It’s not enough to have a mission or a vision statement. It’s not enough to post these statements on the walls. And it’s not even enough to periodically read these statements aloud.
Our purpose, our reasons for being, our “why” must be something we focus on daily.
Organizations that thrive do so largely because their employees believe in the purpose – and in reality have a shared purpose. But for this to happen, the purpose must actually be talked about regularly. The purpose needs to be ingrained in the “way we do things around here”. And the only way for this to happen is if that purpose is talked about frequently.
Ironically, I’ve seen senior leaders in closed-door sessions become passionate about an organization’s purpose, but then they’ll leave the room and not talk about it with their staff.
When organizational leaders keep the purpose to themselves, they are missing a huge opportunity. They are not recognizing that the only way to see their organization’s purpose manifested is by having all employees be a part of it – by having everyone who is connected to the organization embrace and be proud of its purpose.
Rallying around a shared purpose begins with leadership. Leaders need to be passionate about our purpose and share this excitement everywhere we can – particularly when we have opportunities to do so in person. No one has ever been inspired by an organization’s purpose without a leader passionate about it. As leaders, if we want employees to be excited about our purpose, it must begin with us.

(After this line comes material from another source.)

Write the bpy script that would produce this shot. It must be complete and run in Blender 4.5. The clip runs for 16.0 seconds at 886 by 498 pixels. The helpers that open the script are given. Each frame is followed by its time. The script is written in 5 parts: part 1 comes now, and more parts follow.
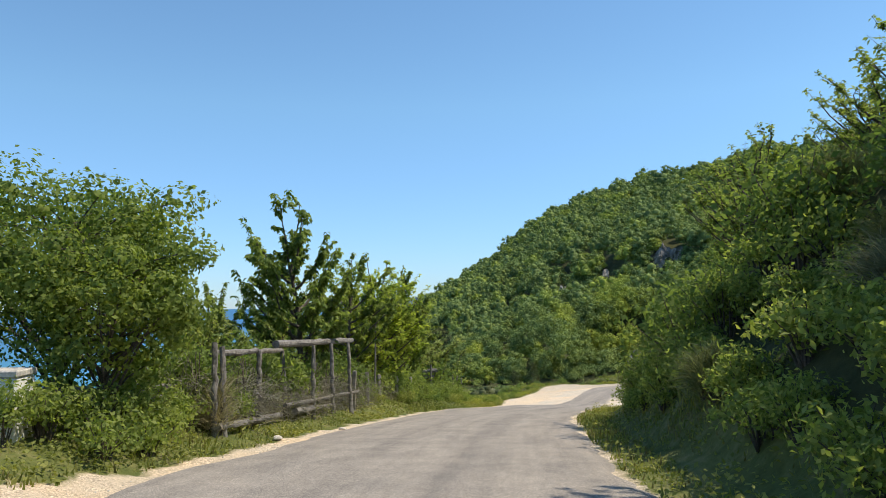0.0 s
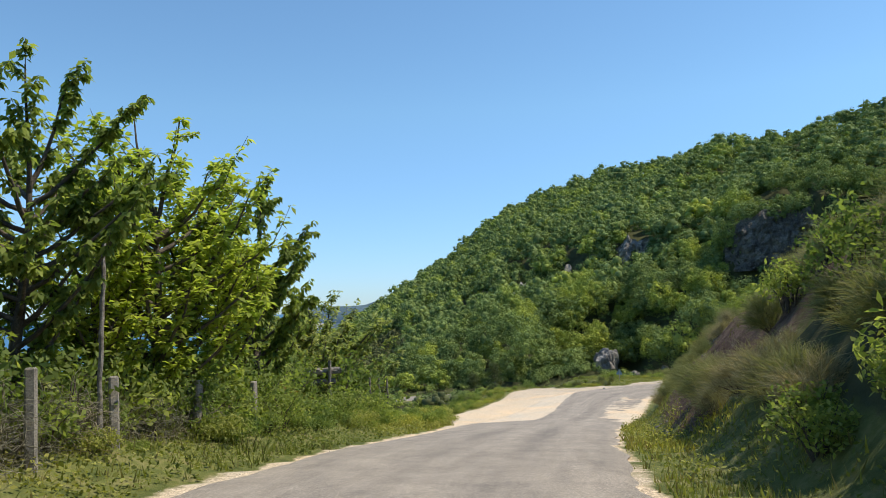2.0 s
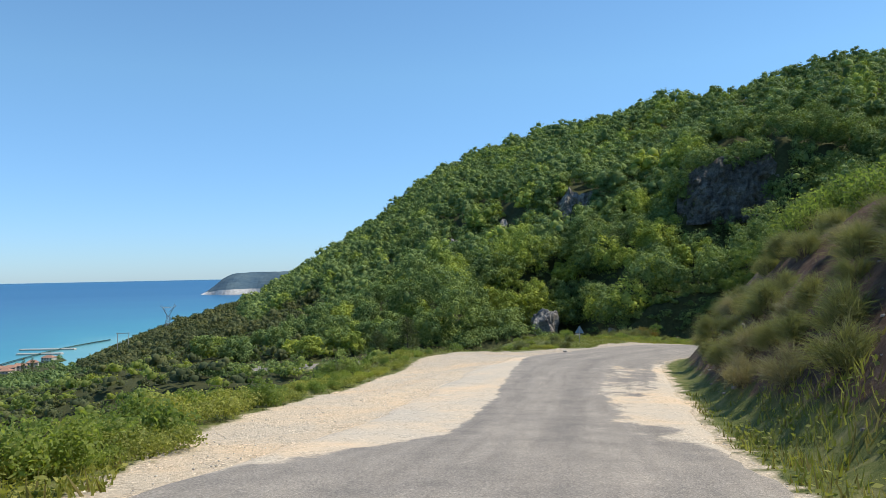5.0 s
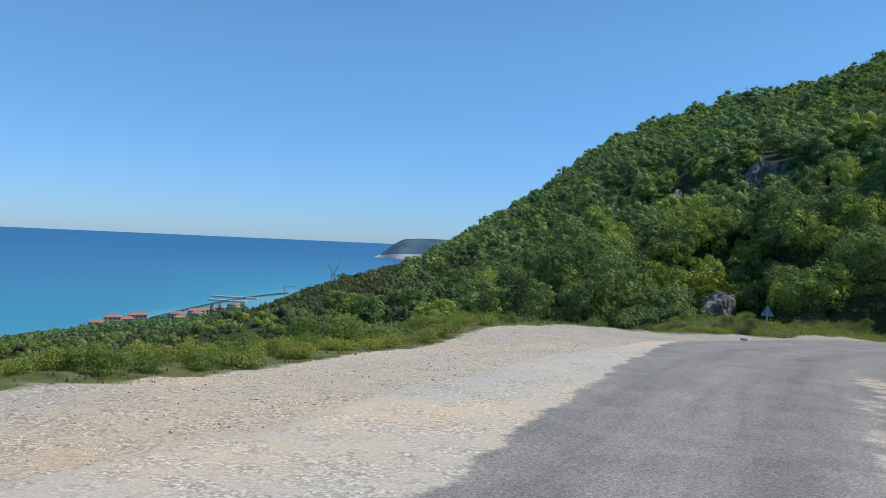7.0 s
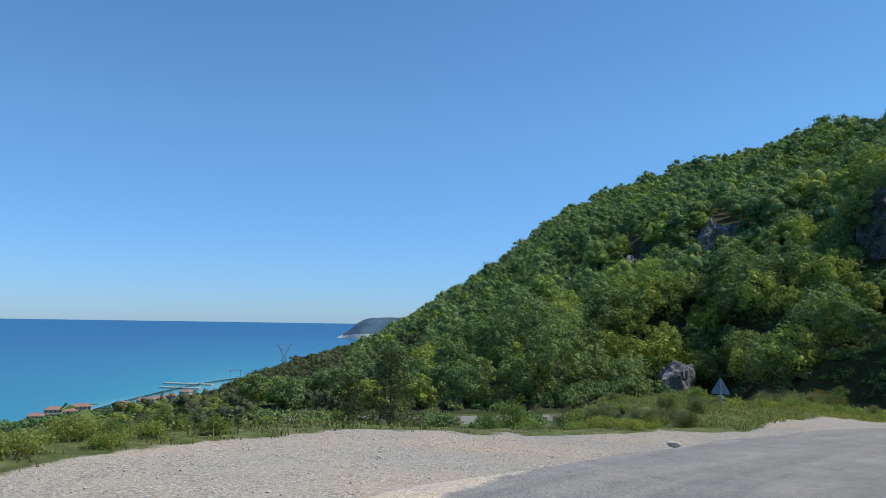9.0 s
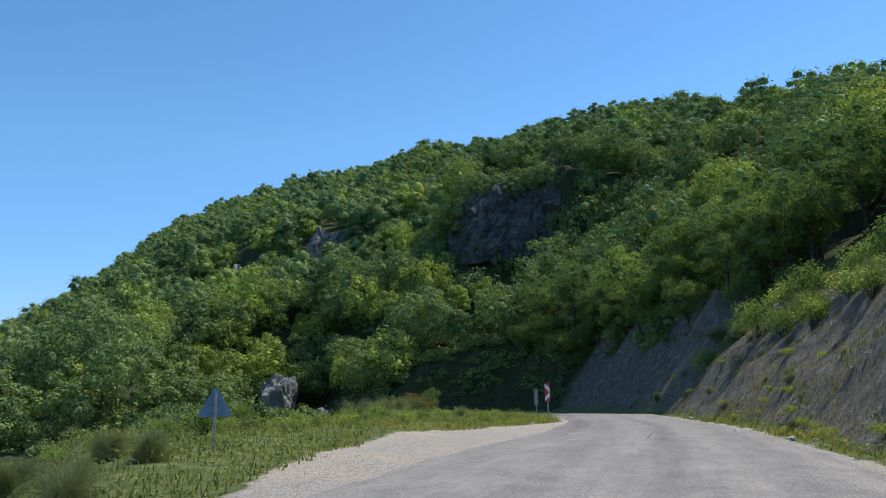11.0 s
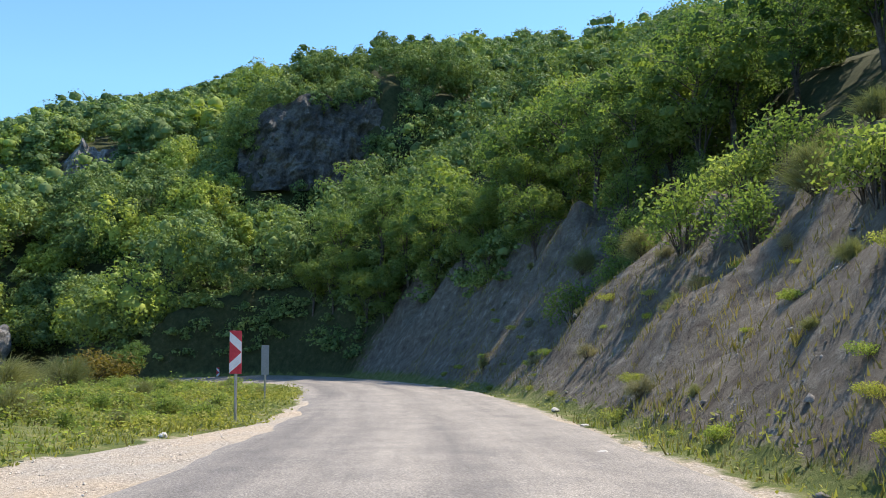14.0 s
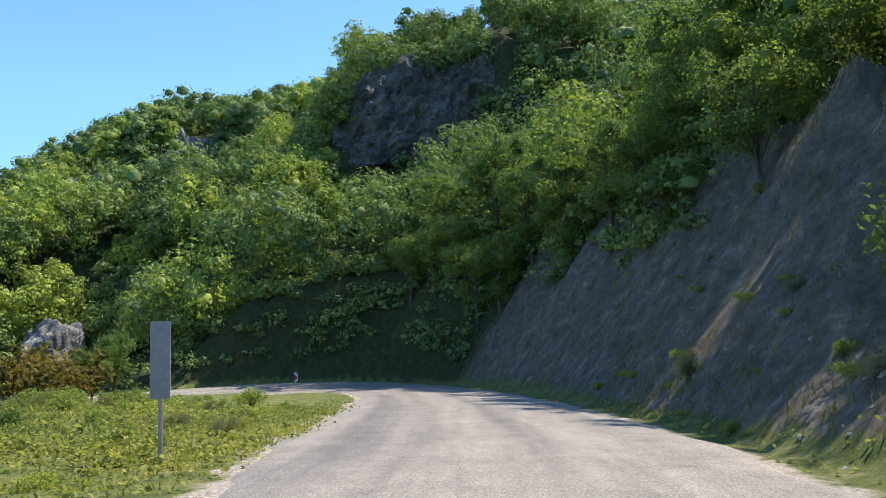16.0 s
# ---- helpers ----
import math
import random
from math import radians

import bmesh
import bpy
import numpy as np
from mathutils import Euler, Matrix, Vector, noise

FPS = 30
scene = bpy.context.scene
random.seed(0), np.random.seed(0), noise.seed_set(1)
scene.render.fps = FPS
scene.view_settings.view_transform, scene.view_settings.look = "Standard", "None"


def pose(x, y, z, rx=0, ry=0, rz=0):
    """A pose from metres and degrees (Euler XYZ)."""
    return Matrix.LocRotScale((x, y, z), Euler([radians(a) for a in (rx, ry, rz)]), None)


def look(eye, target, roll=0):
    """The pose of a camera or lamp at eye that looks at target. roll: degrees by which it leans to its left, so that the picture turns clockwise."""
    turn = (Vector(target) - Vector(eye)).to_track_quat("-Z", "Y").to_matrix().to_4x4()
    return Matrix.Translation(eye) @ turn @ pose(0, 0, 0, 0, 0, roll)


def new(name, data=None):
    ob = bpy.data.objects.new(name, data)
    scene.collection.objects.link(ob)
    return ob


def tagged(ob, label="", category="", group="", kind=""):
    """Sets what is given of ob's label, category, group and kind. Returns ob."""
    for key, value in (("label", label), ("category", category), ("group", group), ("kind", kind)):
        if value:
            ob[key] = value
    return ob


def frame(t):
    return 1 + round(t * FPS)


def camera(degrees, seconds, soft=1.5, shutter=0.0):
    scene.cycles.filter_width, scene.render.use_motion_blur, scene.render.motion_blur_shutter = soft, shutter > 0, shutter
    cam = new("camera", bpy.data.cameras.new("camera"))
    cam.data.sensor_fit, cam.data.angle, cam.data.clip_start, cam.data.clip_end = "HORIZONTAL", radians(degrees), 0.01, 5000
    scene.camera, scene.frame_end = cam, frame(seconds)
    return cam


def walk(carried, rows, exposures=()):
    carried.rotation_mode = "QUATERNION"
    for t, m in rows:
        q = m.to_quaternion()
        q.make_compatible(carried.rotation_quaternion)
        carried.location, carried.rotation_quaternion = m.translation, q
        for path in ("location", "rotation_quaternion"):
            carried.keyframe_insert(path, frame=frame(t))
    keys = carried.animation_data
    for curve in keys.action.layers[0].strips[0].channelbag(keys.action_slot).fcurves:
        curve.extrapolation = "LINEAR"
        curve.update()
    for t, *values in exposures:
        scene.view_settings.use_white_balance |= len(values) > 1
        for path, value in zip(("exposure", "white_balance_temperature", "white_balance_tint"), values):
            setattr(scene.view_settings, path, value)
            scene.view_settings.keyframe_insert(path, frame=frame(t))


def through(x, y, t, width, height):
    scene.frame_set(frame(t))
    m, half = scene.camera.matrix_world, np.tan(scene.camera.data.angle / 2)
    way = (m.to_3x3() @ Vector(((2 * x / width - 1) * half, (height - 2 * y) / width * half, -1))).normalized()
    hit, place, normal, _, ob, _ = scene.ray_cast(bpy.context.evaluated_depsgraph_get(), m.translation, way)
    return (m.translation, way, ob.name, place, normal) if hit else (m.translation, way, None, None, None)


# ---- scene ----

We must work to inspire others about our purpose by expressing our passion for the organization – what it does and why it exists. When we are able to do this effectively, we will inspire and energize people to work towards a common goal. By including everyone we will have a more shared purpose – one we can all work towards.
How do we put this in practice at ACHIEVE and CTRI? Our leadership is always mindful of opportunities to bridge connections between what we do day to day and how that impacts and fits with our purpose. We ask questions like, “How does this project impact our purpose?” In performance review meetings with our employees we ask question like, “How are you contributing to our organization’s purpose?”
Purpose is not something we should only talk about once a year. Rather it is a beacon and pillar in our daily actions and decisions. And thus, it needs to be, it must be, communicated often and loudly!